##### AVAILABLE DATA #####
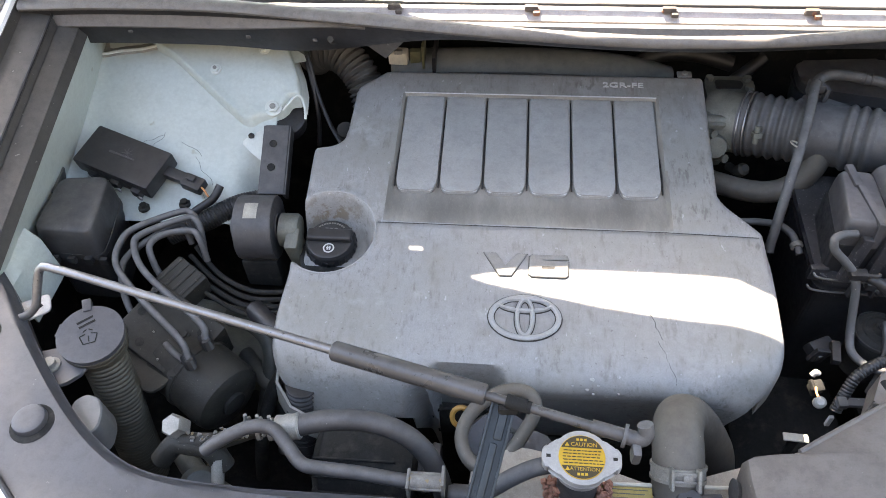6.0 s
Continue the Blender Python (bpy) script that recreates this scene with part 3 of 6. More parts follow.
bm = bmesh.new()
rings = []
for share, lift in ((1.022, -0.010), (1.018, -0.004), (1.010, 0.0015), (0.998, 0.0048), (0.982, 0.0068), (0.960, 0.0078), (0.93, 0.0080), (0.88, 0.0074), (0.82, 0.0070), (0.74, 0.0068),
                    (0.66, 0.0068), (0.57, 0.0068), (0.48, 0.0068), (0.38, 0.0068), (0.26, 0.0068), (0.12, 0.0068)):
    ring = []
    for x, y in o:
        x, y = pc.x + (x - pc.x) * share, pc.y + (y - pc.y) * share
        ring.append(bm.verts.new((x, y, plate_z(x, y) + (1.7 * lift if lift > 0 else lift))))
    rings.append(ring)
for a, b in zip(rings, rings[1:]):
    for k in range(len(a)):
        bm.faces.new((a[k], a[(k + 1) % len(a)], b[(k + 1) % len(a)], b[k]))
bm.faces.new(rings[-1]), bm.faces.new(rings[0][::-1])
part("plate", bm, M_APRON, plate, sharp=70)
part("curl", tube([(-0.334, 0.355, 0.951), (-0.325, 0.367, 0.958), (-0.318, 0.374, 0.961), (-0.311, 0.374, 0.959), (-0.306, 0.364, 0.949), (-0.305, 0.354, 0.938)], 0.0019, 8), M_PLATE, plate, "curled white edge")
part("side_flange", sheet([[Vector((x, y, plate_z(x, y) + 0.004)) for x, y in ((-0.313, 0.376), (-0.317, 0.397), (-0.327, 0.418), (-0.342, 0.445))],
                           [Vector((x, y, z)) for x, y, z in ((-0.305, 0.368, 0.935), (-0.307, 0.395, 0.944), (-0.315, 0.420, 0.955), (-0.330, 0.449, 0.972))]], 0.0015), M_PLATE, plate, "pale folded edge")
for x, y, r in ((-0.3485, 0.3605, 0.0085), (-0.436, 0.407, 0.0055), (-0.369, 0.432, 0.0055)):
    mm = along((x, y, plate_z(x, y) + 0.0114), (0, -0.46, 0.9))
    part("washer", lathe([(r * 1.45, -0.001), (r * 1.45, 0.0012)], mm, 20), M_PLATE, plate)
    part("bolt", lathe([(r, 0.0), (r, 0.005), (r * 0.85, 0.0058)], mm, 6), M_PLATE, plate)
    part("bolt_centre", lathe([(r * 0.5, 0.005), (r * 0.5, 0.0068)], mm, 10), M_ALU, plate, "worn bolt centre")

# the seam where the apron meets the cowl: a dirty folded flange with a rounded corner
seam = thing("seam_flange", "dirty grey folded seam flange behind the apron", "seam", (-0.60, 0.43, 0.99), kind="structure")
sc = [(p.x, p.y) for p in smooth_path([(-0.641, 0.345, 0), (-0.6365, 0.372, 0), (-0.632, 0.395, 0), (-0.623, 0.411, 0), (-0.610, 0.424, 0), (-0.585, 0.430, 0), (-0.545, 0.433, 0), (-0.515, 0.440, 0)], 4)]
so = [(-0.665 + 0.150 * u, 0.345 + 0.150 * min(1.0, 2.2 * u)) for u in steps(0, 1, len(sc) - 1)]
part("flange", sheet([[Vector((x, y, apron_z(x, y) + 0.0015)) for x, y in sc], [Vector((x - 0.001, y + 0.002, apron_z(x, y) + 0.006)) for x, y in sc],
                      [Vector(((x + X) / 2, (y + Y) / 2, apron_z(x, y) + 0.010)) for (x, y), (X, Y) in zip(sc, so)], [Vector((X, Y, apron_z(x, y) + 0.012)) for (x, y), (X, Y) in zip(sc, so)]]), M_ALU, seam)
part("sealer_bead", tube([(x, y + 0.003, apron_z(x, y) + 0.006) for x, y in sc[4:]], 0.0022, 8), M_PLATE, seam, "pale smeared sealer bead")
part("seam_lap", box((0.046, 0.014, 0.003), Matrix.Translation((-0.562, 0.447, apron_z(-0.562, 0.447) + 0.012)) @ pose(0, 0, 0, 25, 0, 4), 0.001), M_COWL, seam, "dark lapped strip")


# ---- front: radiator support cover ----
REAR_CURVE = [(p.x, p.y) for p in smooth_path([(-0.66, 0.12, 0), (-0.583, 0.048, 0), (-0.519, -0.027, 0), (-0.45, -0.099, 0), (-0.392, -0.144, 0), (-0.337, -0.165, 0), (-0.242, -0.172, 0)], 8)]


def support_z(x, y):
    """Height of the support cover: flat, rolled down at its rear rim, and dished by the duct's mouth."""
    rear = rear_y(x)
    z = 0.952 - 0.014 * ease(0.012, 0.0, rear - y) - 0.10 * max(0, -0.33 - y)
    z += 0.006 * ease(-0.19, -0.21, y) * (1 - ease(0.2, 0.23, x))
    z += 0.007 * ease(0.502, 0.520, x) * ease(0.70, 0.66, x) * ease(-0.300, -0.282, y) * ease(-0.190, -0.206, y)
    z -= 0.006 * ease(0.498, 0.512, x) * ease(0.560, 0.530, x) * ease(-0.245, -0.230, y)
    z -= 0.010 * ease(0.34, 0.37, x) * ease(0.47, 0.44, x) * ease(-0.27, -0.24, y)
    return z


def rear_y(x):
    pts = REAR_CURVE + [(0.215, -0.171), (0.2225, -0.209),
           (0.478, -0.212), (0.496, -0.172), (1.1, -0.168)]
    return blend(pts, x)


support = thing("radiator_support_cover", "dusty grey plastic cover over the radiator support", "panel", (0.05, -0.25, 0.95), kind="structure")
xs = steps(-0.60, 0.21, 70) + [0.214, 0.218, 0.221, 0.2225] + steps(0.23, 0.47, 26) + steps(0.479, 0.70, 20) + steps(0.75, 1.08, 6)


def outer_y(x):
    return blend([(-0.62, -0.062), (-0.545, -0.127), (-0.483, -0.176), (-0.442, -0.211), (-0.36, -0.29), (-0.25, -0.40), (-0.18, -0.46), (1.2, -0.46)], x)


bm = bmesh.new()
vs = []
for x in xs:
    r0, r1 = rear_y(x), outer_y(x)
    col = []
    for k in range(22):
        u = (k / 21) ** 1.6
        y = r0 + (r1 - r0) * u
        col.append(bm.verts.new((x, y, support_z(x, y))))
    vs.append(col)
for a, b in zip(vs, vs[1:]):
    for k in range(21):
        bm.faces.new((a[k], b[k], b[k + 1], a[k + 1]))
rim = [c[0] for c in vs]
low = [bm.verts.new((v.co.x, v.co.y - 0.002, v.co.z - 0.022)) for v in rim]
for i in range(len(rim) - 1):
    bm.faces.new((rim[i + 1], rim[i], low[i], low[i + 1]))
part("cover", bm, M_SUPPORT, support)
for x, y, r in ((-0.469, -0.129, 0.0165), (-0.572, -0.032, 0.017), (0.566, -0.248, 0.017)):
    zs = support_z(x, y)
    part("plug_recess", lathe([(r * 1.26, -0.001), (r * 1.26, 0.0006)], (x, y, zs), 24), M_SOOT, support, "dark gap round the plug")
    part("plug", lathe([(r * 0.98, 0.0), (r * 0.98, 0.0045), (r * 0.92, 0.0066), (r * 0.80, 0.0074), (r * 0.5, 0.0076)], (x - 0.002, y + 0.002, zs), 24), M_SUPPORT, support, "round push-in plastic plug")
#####
§ SHORT EXERCISE
Show the lines from the data above that contain the string "with".

§ SOLUTION
Continue the Blender Python (bpy) script that recreates this scene with part 3 of 6. More parts follow.
# the seam where the apron meets the cowl: a dirty folded flange with a rounded corner